## COLLECTED MATERIAL
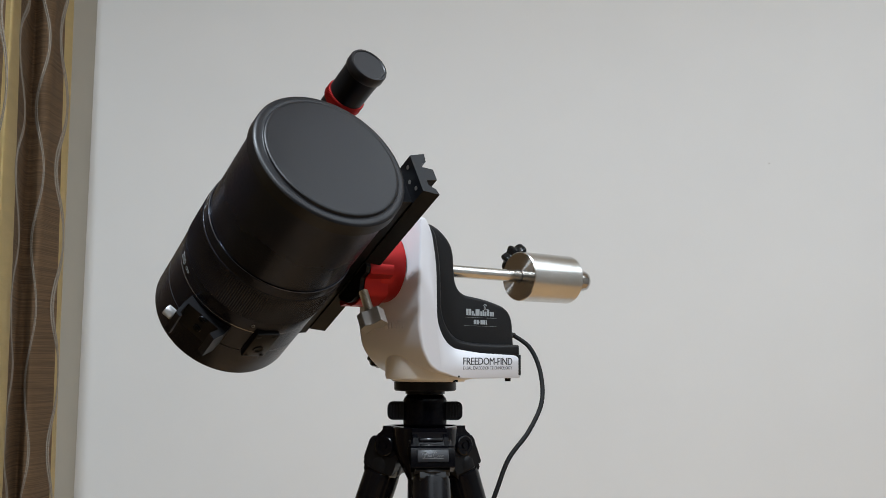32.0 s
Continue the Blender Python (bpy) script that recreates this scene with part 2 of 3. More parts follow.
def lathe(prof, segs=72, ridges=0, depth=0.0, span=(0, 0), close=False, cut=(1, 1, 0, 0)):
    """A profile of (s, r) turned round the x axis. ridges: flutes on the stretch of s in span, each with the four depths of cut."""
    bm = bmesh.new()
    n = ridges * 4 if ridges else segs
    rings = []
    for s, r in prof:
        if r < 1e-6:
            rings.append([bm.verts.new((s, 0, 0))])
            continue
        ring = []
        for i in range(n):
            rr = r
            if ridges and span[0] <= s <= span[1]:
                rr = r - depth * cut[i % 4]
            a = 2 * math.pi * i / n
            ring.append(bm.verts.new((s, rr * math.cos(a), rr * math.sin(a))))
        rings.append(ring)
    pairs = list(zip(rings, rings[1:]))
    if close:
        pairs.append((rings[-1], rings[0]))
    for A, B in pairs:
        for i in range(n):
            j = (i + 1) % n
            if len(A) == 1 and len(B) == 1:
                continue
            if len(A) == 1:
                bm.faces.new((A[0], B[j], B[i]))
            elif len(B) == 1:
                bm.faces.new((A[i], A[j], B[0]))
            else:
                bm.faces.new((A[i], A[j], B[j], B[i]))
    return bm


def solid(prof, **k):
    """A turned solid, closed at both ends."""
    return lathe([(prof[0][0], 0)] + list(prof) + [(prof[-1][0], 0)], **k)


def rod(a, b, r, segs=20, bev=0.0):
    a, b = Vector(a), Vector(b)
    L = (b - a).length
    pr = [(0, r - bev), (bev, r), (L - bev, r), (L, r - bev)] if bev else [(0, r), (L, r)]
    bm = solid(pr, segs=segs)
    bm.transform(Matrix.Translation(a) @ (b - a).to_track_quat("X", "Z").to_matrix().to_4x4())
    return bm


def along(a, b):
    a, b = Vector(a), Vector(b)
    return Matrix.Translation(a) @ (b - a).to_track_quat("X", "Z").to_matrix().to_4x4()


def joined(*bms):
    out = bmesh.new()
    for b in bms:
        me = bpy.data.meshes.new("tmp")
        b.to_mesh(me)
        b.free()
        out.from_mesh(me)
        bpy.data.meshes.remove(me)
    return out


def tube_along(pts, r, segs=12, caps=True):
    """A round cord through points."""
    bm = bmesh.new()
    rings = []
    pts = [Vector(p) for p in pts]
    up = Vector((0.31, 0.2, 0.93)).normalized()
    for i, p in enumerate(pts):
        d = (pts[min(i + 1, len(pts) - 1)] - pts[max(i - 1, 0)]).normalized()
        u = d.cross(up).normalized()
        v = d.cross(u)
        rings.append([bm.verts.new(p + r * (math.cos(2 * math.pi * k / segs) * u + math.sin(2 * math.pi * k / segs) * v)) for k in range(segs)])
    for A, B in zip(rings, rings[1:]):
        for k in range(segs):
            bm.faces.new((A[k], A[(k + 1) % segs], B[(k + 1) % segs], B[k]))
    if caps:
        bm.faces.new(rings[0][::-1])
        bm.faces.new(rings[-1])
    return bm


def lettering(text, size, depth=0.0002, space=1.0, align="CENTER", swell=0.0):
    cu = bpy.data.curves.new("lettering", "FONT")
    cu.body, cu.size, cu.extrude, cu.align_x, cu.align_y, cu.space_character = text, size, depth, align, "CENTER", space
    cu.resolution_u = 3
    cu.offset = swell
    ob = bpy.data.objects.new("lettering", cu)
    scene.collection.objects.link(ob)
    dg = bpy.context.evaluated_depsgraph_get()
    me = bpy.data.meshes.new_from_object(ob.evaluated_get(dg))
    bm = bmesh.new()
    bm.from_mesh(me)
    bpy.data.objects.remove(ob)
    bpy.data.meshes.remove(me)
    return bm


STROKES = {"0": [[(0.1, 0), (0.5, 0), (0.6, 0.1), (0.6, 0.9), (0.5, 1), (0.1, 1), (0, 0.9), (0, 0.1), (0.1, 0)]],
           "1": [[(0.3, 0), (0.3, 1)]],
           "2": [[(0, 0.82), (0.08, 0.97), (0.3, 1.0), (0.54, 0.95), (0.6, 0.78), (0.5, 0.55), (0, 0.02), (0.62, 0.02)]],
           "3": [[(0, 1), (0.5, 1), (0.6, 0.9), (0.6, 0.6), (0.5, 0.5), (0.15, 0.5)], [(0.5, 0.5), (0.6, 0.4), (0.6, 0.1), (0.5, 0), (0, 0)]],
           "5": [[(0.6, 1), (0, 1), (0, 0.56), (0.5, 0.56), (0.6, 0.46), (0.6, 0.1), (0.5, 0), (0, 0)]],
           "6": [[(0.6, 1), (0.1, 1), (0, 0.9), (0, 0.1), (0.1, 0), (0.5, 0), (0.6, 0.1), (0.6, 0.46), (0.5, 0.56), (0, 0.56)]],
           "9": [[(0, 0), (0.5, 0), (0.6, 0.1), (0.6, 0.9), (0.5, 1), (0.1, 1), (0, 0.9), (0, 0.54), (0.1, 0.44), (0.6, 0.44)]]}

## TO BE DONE
Working from the lines above, reproduce the material exactly and exclude its pictures.

## SOLUTION TO THIS TASK
32.0 s
Continue the Blender Python (bpy) script that recreates this scene with part 2 of 3. More parts follow.
def lathe(prof, segs=72, ridges=0, depth=0.0, span=(0, 0), close=False, cut=(1, 1, 0, 0)):
    """A profile of (s, r) turned round the x axis. ridges: flutes on the stretch of s in span, each with the four depths of cut."""
    bm = bmesh.new()
    n = ridges * 4 if ridges else segs
    rings = []
    for s, r in prof:
        if r < 1e-6:
            rings.append([bm.verts.new((s, 0, 0))])
            continue
        ring = []
        for i in range(n):
            rr = r
            if ridges and span[0] <= s <= span[1]:
                rr = r - depth * cut[i % 4]
            a = 2 * math.pi * i / n
            ring.append(bm.verts.new((s, rr * math.cos(a), rr * math.sin(a))))
        rings.append(ring)
    pairs = list(zip(rings, rings[1:]))
    if close:
        pairs.append((rings[-1], rings[0]))
    for A, B in pairs:
        for i in range(n):
            j = (i + 1) % n
            if len(A) == 1 and len(B) == 1:
                continue
            if len(A) == 1:
                bm.faces.new((A[0], B[j], B[i]))
            elif len(B) == 1:
                bm.faces.new((A[i], A[j], B[0]))
            else:
                bm.faces.new((A[i], A[j], B[j], B[i]))
    return bm


def solid(prof, **k):
    """A turned solid, closed at both ends."""
    return lathe([(prof[0][0], 0)] + list(prof) + [(prof[-1][0], 0)], **k)


def rod(a, b, r, segs=20, bev=0.0):
    a, b = Vector(a), Vector(b)
    L = (b - a).length
    pr = [(0, r - bev), (bev, r), (L - bev, r), (L, r - bev)] if bev else [(0, r), (L, r)]
    bm = solid(pr, segs=segs)
    bm.transform(Matrix.Translation(a) @ (b - a).to_track_quat("X", "Z").to_matrix().to_4x4())
    return bm


def along(a, b):
    a, b = Vector(a), Vector(b)
    return Matrix.Translation(a) @ (b - a).to_track_quat("X", "Z").to_matrix().to_4x4()


def joined(*bms):
    out = bmesh.new()
    for b in bms:
        me = bpy.data.meshes.new("tmp")
        b.to_mesh(me)
        b.free()
        out.from_mesh(me)
        bpy.data.meshes.remove(me)
    return out


def tube_along(pts, r, segs=12, caps=True):
    """A round cord through points."""
    bm = bmesh.new()
    rings = []
    pts = [Vector(p) for p in pts]
    up = Vector((0.31, 0.2, 0.93)).normalized()
    for i, p in enumerate(pts):
        d = (pts[min(i + 1, len(pts) - 1)] - pts[max(i - 1, 0)]).normalized()
        u = d.cross(up).normalized()
        v = d.cross(u)
        rings.append([bm.verts.new(p + r * (math.cos(2 * math.pi * k / segs) * u + math.sin(2 * math.pi * k / segs) * v)) for k in range(segs)])
    for A, B in zip(rings, rings[1:]):
        for k in range(segs):
            bm.faces.new((A[k], A[(k + 1) % segs], B[(k + 1) % segs], B[k]))
    if caps:
        bm.faces.new(rings[0][::-1])
        bm.faces.new(rings[-1])
    return bm


def lettering(text, size, depth=0.0002, space=1.0, align="CENTER", swell=0.0):
    cu = bpy.data.curves.new("lettering", "FONT")
    cu.body, cu.size, cu.extrude, cu.align_x, cu.align_y, cu.space_character = text, size, depth, align, "CENTER", space
    cu.resolution_u = 3
    cu.offset = swell
    ob = bpy.data.objects.new("lettering", cu)
    scene.collection.objects.link(ob)
    dg = bpy.context.evaluated_depsgraph_get()
    me = bpy.data.meshes.new_from_object(ob.evaluated_get(dg))
    bm = bmesh.new()
    bm.from_mesh(me)
    bpy.data.objects.remove(ob)
    bpy.data.meshes.remove(me)
    return bm


STROKES = {"0": [[(0.1, 0), (0.5, 0), (0.6, 0.1), (0.6, 0.9), (0.5, 1), (0.1, 1), (0, 0.9), (0, 0.1), (0.1, 0)]],
           "1": [[(0.3, 0), (0.3, 1)]],
           "2": [[(0, 0.82), (0.08, 0.97), (0.3, 1.0), (0.54, 0.95), (0.6, 0.78), (0.5, 0.55), (0, 0.02), (0.62, 0.02)]],
           "3": [[(0, 1), (0.5, 1), (0.6, 0.9), (0.6, 0.6), (0.5, 0.5), (0.15, 0.5)], [(0.5, 0.5), (0.6, 0.4), (0.6, 0.1), (0.5, 0), (0, 0)]],
           "5": [[(0.6, 1), (0, 1), (0, 0.56), (0.5, 0.56), (0.6, 0.46), (0.6, 0.1), (0.5, 0), (0, 0)]],
           "6": [[(0.6, 1), (0.1, 1), (0, 0.9), (0, 0.1), (0.1, 0), (0.5, 0), (0.6, 0.1), (0.6, 0.46), (0.5, 0.56), (0, 0.56)]],
           "9": [[(0, 0), (0.5, 0), (0.6, 0.1), (0.6, 0.9), (0.5, 1), (0.1, 1), (0, 0.9), (0, 0.54), (0.1, 0.44), (0.6, 0.44)]]}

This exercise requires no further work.